* **What this task involves**: Copy, from the entries below, each line where the word "target" can be found.
##############################
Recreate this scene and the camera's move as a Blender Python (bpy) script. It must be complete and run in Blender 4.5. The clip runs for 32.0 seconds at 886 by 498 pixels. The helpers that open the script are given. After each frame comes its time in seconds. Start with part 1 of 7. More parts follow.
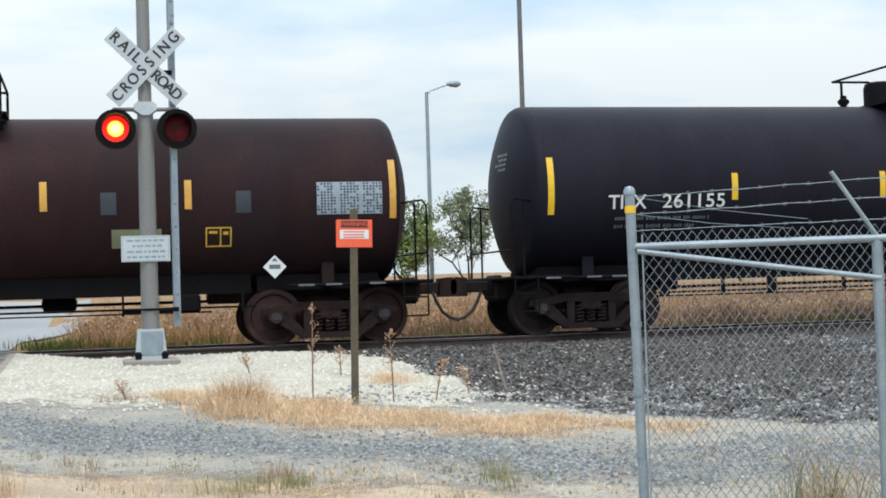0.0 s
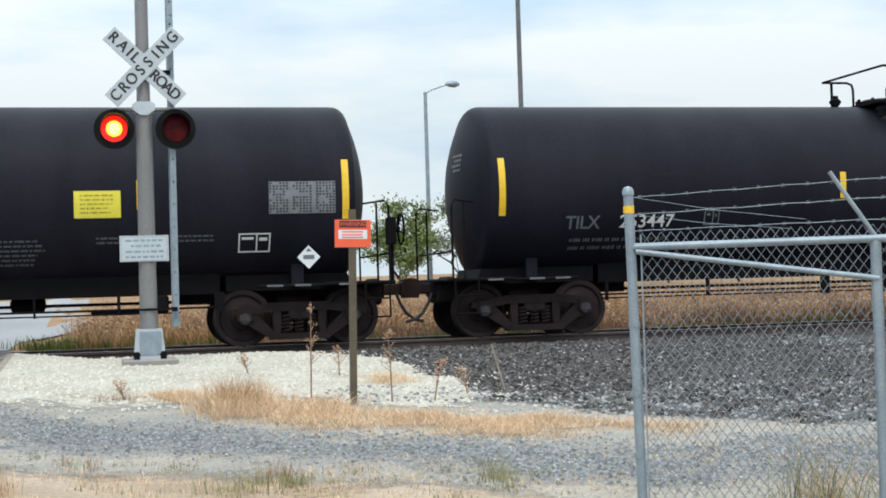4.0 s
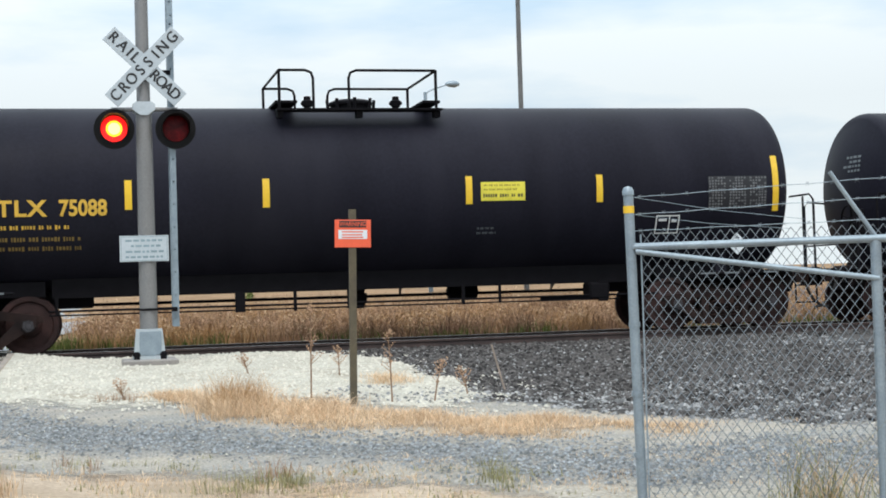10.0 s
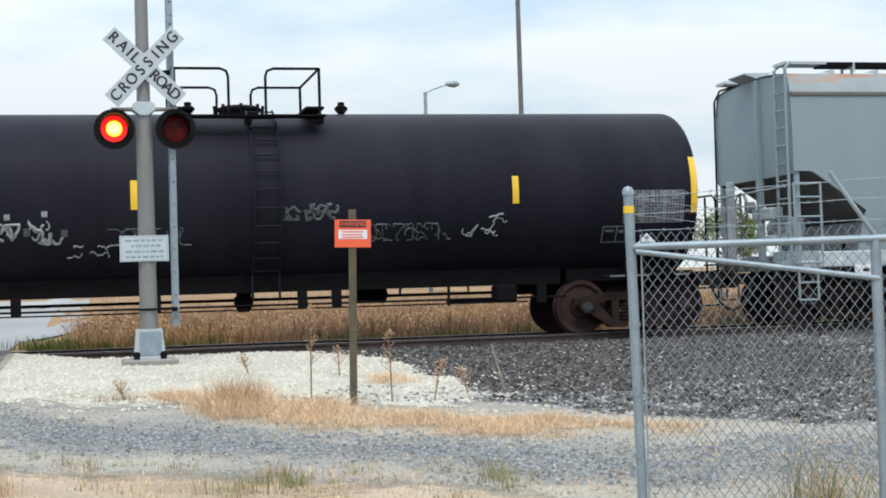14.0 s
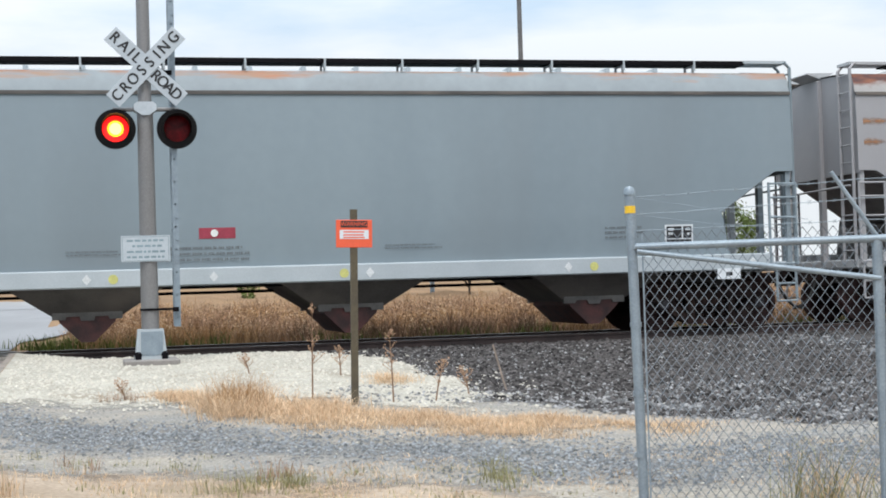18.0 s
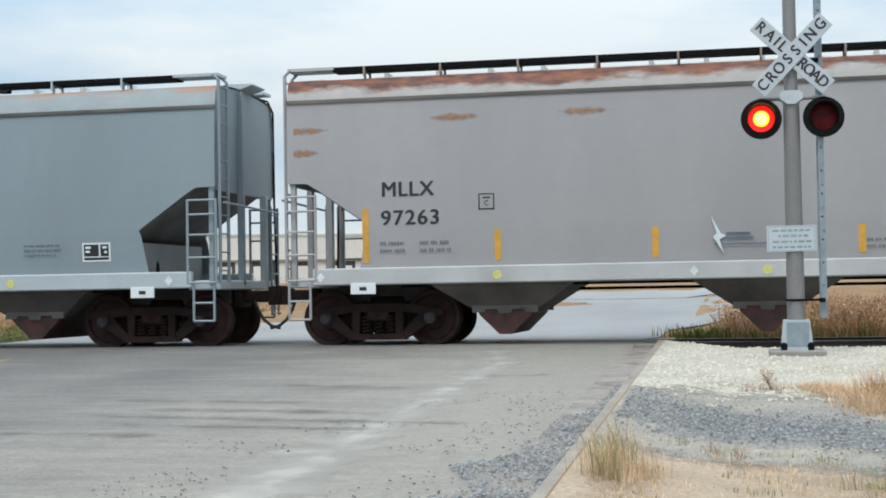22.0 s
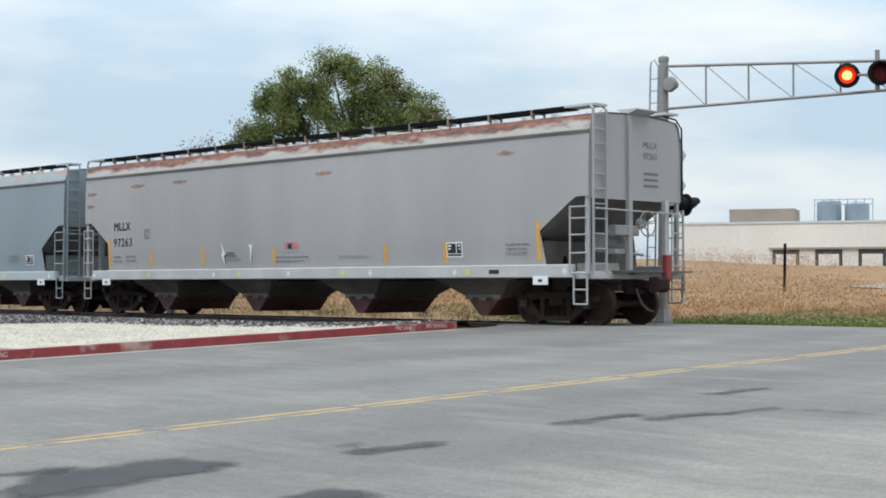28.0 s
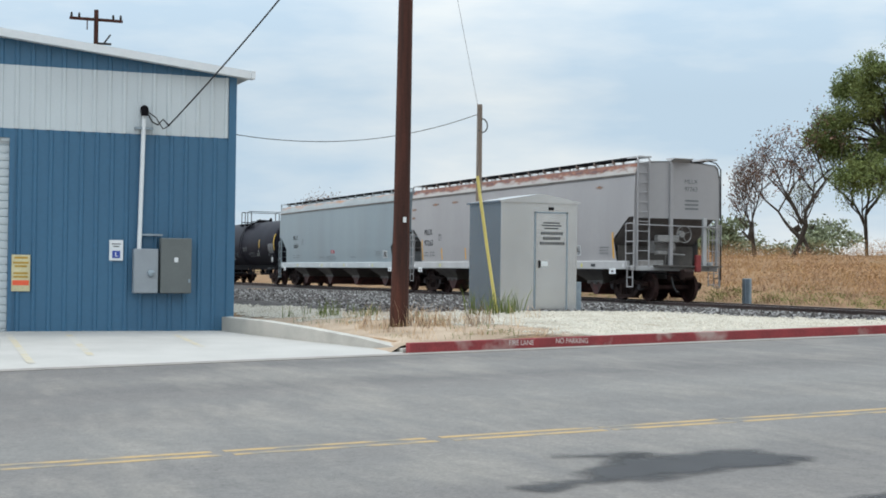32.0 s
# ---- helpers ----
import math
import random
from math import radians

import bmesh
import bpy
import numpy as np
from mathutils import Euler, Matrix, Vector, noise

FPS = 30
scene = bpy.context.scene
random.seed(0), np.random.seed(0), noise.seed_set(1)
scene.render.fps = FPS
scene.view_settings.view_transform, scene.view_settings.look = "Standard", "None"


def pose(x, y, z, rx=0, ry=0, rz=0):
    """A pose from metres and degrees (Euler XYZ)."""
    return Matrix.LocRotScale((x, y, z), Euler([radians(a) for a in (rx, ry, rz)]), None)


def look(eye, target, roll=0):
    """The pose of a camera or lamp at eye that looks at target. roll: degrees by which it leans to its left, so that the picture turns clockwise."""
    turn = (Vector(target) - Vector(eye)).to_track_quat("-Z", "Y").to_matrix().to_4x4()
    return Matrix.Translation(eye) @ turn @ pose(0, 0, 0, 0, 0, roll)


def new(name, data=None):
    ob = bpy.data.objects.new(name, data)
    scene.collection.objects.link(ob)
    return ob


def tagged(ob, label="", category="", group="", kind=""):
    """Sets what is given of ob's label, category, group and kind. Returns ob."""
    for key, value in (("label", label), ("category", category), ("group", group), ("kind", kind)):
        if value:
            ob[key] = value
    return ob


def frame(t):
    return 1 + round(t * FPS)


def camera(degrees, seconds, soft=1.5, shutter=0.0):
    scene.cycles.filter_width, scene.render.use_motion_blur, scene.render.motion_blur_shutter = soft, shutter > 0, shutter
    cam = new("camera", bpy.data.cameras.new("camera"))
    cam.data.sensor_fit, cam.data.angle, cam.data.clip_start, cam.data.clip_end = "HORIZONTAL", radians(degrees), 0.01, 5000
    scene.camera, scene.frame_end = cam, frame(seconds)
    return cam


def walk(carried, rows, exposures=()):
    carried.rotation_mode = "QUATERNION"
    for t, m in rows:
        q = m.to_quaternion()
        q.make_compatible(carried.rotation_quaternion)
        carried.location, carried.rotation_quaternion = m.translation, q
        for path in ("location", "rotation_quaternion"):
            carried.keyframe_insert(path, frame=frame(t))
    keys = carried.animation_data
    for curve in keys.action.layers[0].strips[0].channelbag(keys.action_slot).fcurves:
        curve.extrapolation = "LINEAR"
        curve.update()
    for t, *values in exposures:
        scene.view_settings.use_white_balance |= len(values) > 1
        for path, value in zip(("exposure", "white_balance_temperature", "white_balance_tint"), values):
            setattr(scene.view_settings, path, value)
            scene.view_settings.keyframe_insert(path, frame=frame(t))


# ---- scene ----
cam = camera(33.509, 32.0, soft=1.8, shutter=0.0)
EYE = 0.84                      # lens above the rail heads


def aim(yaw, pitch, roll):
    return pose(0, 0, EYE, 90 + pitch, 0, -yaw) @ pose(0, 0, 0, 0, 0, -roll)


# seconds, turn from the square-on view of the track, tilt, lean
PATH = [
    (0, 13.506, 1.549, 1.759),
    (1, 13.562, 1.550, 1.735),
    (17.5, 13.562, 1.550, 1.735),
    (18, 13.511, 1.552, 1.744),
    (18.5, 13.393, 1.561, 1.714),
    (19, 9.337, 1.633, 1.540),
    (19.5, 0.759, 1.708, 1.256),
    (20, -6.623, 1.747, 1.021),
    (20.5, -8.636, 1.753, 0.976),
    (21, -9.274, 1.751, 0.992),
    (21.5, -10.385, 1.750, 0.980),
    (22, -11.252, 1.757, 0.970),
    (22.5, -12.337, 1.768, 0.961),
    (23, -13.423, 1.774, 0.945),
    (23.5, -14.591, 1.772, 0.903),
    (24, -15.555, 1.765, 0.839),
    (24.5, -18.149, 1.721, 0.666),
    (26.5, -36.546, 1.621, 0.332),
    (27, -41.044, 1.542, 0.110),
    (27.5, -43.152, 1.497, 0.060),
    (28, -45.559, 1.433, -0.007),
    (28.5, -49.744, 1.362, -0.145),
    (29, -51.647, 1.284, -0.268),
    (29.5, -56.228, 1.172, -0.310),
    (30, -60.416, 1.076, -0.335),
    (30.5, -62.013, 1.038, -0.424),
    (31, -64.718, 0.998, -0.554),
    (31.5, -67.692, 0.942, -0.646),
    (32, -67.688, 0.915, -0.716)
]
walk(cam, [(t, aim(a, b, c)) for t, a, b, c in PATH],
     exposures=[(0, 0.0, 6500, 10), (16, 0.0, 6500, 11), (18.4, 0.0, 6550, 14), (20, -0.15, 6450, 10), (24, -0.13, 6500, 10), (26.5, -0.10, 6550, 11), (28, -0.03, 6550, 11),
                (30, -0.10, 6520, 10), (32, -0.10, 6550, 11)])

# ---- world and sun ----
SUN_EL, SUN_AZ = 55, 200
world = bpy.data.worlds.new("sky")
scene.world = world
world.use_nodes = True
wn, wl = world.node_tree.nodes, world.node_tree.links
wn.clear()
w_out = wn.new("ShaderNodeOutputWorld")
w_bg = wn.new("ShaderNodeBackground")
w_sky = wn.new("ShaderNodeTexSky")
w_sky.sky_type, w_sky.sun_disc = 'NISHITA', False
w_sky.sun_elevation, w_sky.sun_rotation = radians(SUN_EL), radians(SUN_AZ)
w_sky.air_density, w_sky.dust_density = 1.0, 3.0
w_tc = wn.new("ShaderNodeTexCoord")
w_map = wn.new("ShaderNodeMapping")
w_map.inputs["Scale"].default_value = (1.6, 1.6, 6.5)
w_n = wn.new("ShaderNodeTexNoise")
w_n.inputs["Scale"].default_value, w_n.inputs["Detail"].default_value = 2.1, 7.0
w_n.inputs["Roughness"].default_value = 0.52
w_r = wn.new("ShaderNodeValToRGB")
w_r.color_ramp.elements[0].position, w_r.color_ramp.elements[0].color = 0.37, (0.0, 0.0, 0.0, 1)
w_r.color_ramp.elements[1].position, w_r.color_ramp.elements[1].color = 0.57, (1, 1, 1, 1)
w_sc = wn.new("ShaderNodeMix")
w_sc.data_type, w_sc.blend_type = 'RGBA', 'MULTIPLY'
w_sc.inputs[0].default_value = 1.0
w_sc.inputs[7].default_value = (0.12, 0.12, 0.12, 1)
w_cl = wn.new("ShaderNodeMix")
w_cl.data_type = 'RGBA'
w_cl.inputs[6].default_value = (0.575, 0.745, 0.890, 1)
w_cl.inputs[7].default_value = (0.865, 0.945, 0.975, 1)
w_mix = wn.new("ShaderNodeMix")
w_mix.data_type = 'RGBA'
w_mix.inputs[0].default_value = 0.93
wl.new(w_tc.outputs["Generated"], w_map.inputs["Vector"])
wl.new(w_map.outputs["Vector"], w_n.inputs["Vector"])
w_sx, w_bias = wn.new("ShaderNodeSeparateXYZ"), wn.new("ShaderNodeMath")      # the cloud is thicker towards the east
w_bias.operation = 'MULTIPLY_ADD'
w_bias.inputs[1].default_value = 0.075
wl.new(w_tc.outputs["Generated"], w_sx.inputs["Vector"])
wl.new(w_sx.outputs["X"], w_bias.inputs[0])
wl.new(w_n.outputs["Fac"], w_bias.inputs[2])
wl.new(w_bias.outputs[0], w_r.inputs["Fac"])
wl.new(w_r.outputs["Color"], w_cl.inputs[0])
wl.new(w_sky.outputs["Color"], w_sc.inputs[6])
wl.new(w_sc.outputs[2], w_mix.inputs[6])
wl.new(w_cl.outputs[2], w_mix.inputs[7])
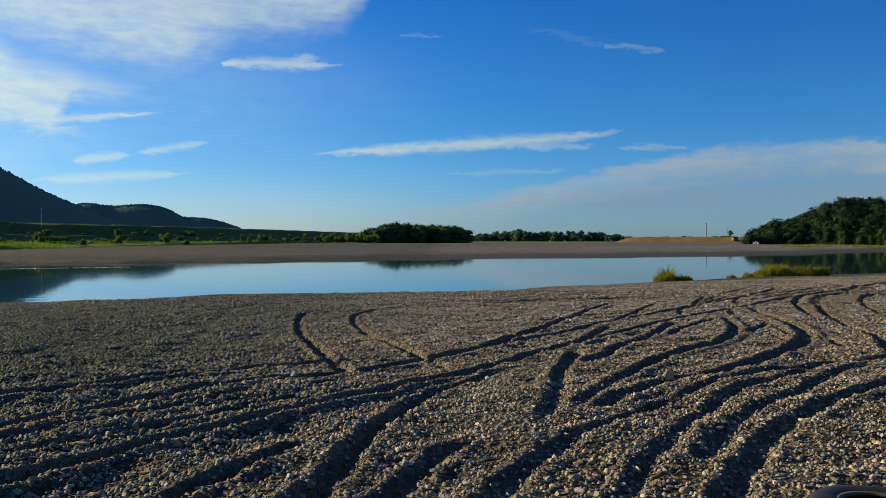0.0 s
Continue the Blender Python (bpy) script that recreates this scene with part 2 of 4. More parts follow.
##############################
* **Answer**:
def look(eye, target, roll=0):
    """The pose of a camera or lamp at eye that looks at target. roll: degrees by which it leans to its left, so that the picture turns clockwise."""
    turn = (Vector(target) - Vector(eye)).to_track_quat("-Z", "Y").to_matrix().to_4x4()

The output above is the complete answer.